Copy from the first line below down to and including the line with "return 2.12 * max(1 - abs((x - 0.4) / 4.75)". Skip the pictures.

* Begin *

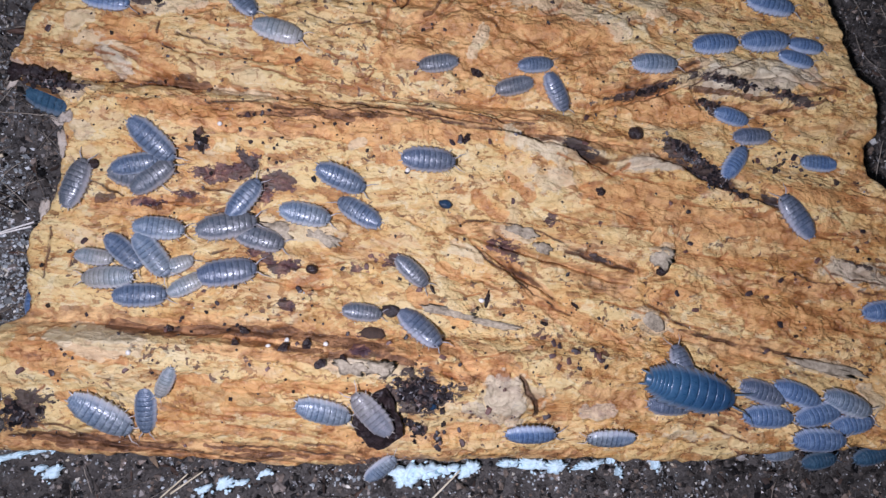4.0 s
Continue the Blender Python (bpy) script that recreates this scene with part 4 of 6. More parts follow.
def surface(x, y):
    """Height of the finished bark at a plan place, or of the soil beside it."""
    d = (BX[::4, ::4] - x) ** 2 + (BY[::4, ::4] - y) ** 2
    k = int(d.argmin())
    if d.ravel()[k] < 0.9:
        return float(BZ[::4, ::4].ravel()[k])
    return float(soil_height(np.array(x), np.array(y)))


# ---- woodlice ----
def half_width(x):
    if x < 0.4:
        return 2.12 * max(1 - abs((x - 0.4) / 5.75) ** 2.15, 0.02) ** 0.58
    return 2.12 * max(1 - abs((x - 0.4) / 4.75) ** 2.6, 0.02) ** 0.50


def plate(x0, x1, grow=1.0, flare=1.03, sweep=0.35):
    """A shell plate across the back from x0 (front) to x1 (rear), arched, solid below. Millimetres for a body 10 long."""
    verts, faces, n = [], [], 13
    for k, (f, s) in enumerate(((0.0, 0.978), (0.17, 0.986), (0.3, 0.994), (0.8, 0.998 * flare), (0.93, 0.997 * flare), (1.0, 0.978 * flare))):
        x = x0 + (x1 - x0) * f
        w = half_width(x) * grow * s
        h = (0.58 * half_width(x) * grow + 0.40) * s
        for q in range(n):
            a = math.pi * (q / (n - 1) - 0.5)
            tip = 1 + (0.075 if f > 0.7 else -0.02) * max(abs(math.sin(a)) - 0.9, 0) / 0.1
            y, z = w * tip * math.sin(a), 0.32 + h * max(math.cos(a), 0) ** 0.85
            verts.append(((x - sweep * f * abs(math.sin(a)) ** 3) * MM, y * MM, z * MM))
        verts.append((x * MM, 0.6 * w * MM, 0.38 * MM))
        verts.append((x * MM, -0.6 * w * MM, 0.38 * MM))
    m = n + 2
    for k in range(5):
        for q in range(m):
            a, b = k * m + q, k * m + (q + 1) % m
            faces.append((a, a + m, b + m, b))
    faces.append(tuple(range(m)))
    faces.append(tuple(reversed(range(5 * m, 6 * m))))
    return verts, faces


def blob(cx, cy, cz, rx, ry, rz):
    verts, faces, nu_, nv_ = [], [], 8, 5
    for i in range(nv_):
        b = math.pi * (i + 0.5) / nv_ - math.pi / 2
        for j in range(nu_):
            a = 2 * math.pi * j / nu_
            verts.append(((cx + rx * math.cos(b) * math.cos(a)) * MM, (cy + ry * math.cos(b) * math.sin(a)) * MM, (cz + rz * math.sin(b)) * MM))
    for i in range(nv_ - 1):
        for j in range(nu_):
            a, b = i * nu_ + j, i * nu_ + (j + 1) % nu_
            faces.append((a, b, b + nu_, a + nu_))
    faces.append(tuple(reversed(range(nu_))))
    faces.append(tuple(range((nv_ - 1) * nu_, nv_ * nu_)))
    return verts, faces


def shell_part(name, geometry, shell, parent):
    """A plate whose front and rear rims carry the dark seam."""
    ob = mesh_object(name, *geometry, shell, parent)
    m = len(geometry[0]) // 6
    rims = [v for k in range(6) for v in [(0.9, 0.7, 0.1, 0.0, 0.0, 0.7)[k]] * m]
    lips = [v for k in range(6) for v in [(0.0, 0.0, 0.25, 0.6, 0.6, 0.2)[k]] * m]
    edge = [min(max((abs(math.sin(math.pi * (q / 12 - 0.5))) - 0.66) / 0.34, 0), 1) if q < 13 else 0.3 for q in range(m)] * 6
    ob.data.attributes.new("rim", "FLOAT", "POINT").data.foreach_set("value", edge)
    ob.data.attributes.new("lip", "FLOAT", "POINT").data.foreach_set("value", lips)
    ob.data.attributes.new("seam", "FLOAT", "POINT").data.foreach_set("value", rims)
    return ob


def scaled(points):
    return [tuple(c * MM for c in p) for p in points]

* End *

Written response:
4.0 s
Continue the Blender Python (bpy) script that recreates this scene with part 4 of 6. More parts follow.
def surface(x, y):
    """Height of the finished bark at a plan place, or of the soil beside it."""
    d = (BX[::4, ::4] - x) ** 2 + (BY[::4, ::4] - y) ** 2
    k = int(d.argmin())
    if d.ravel()[k] < 0.9:
        return float(BZ[::4, ::4].ravel()[k])
    return float(soil_height(np.array(x), np.array(y)))


# ---- woodlice ----
def half_width(x):
    if x < 0.4:
        return 2.12 * max(1 - abs((x - 0.4) / 5.75) ** 2.15, 0.02) ** 0.58
    return 2.12 * max(1 - abs((x - 0.4) / 4.75) ** 2.6, 0.02) ** 0.50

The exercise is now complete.